A World Bank report estimated that the 2014 GDP toll, directly and indirectly, attributable to the recent Ebola outbreak in Africa will be between $2.2 billion and $7.4 billion.
A World Bank report estimated that the 2014 GDP toll, directly and indirectly, attributable to the recent Ebola outbreak in Africa will be between $2.2 billion and $7.4 billion. The viral outbreak has infected 14,000 people.
If so, what is the implied economic benefit—in terms of averted GDP loss—of health innovations that rid the world of the bubonic plague, which once killed an estimated one-third of the global population in 5 years, and smallpox, which killed an estimated 300 million people last century? What is the implied economic benefit of health innovations that now allow those infected with the human immunodeficiency virus (HIV)—which has killed 32 million people globally—to be able to live as long as uninfected individuals?

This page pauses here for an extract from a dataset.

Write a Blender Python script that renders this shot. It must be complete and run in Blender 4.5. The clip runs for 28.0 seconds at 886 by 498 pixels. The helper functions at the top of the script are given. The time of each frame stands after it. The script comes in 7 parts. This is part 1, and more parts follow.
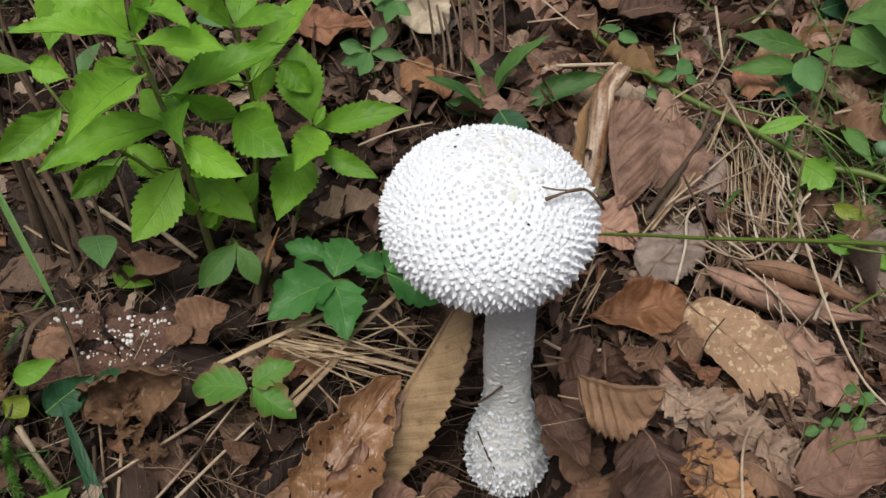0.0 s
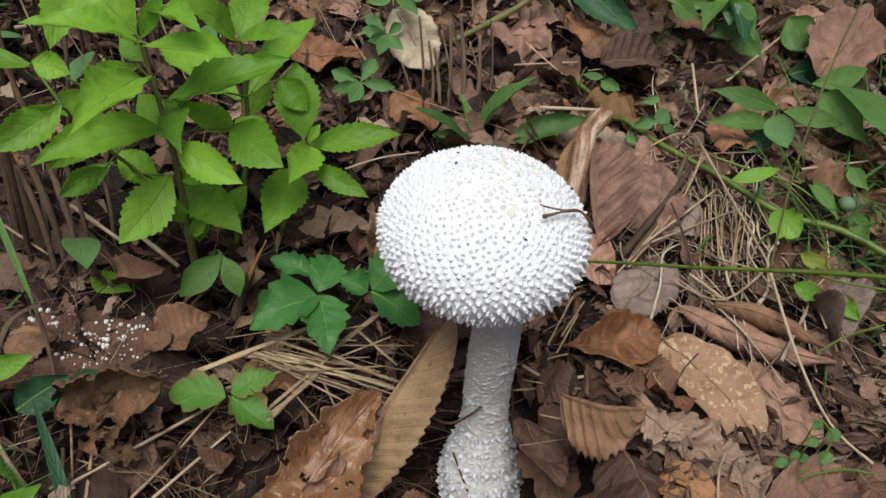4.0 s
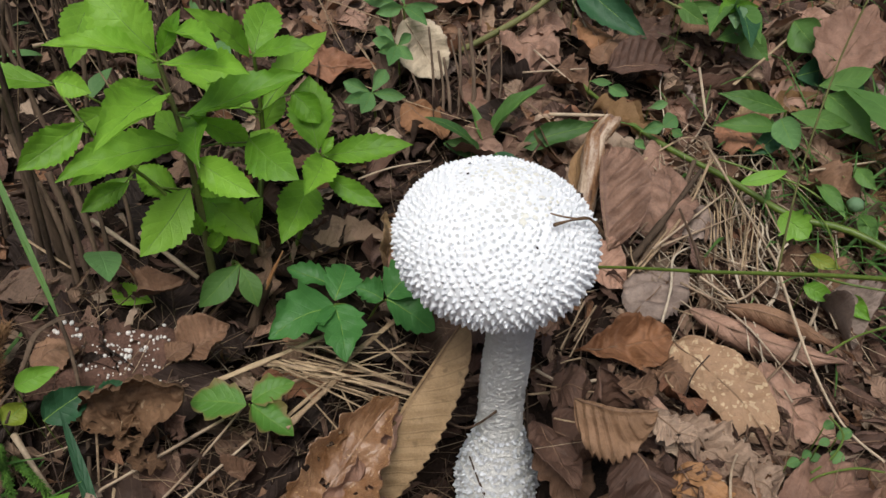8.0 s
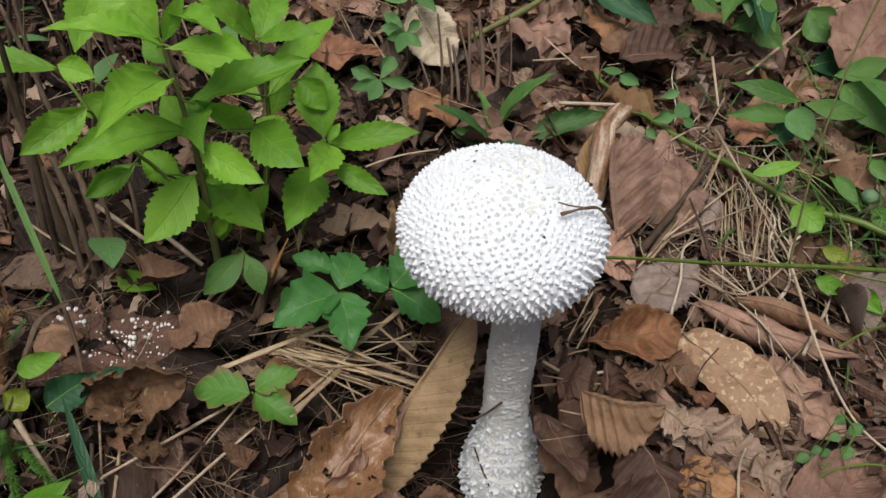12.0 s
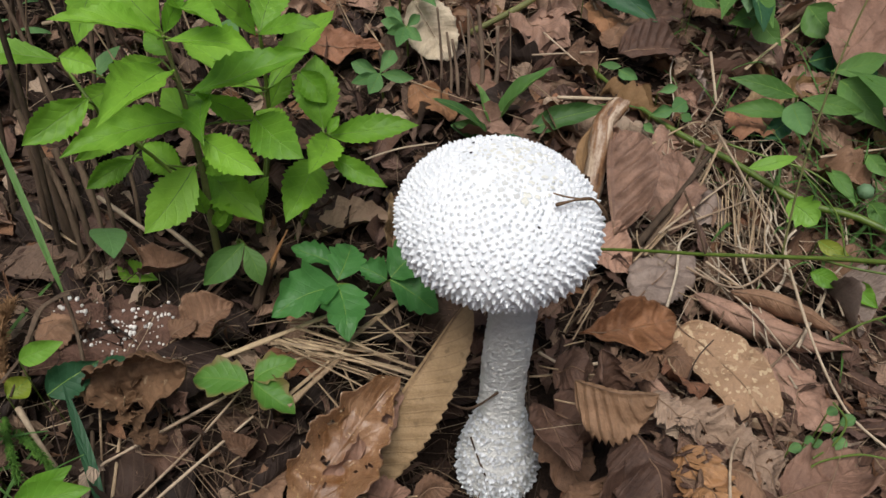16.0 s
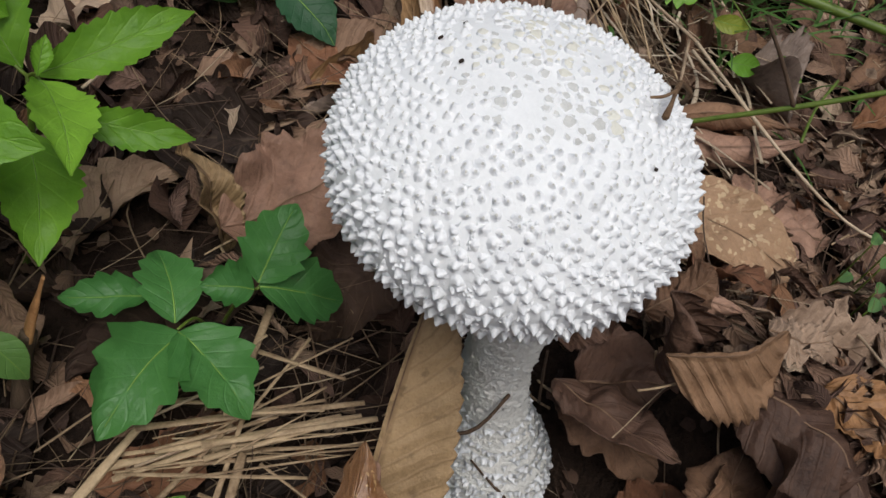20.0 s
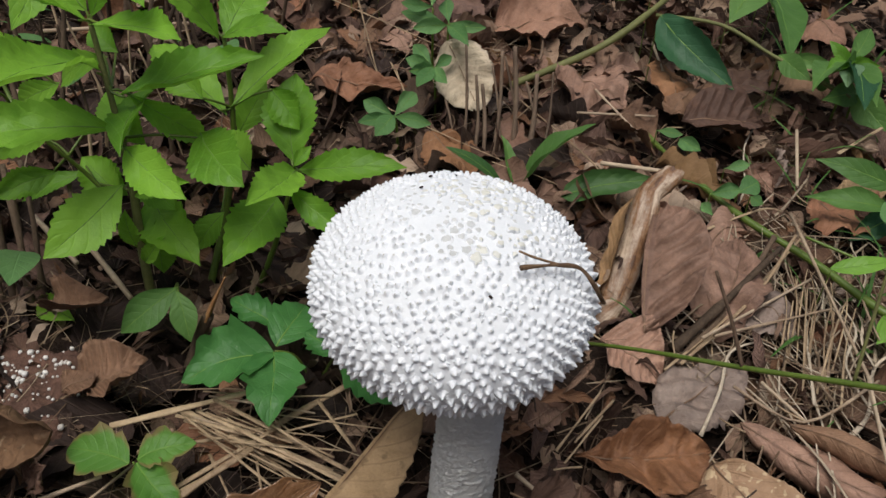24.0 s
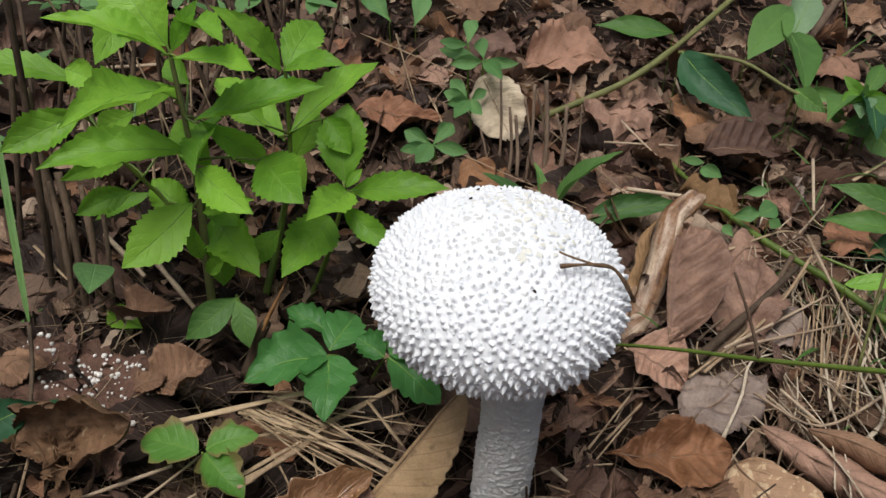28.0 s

Earlier in 2014, a media furor arose over another virus, hepatitis C. As companies usher in the first curative drugs for this deadly viral pandemic that has already infected 130 million people globally, politicians are tripping over themselves in on drug pricing.
While a debate rages about the cost of these drugs, it is also important to contemplate and calculate the implied GDP benefit—the health dividend, if you will—accrued by economies made healthier by these innovations. The public is generally unaware that they are collecting this health dividend because the human mind tends to overlook averted losses despite its significant economic value.